First, how I arrived at a number having the property that the first $250$ digits after the decimal point contain $7777$ , $8888$ and $9999$
I wanted to construct a number which can be shown to be transcendental using the irrationality measure
http://mathworld.wolfram.com/IrrationalityMeasure.html
Consider the sequence $$a_1=0\ ,\ a_2=1\ ,\ a_n=a_{n-1}^2+a_{n-2}\ for \ n>2$$
Then, the denominators of the convergents of the simple continued fraction $$x:=[a_1,a_2,a_3,\cdots]$$ satisfy $q_n=a_{n+1}$ (which can be shown by induction) , hence $x$ must be transcendental because of $$\frac{\ln(q_{n+1})}{\ln(q_n)}>2$$ for $n>2$
The first $250$ digits of $x$ after the decimal point contain the combinations $7777$ , $9999$ and $8888$ (in this order), which seems unusual to me.

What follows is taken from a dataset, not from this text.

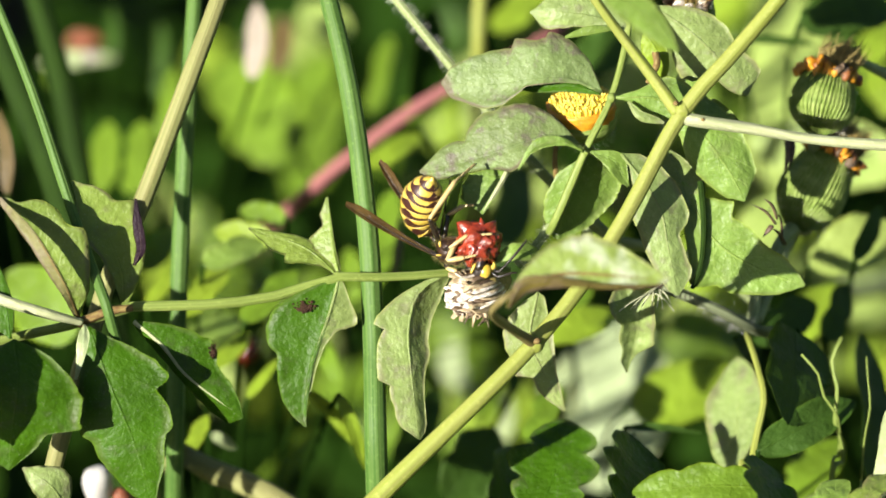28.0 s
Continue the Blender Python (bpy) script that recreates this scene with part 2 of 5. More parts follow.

I would like to know how unusual it is :
What is the probability that a string of $250$ random digits contains the combinations $7777$ , $8888$ and $9999$ ?
Four numbers in a row means that three numbers in a row all equal the previous one. The odds in one spot are one in 1000. So you expect it to happen in a 250 digit number one time in four (250/1000).
I think the odds for it to happen three times is $e^{-\lambda}\lambda^3/6$, where $\lambda=1/4$. That is 0.002, or one chance in 493.
For the 9s, try a test: Pick 500 random digits, and write down how often the most common digit appears. Your software probably has a histogram command to do the counting for you. Do it ten times, then judge how likely it is to get 71 out of 500.
Given 71 nines in the 500 digit number, that makes 99s much more likely. In that case, I don't think twelve of them is unlikely.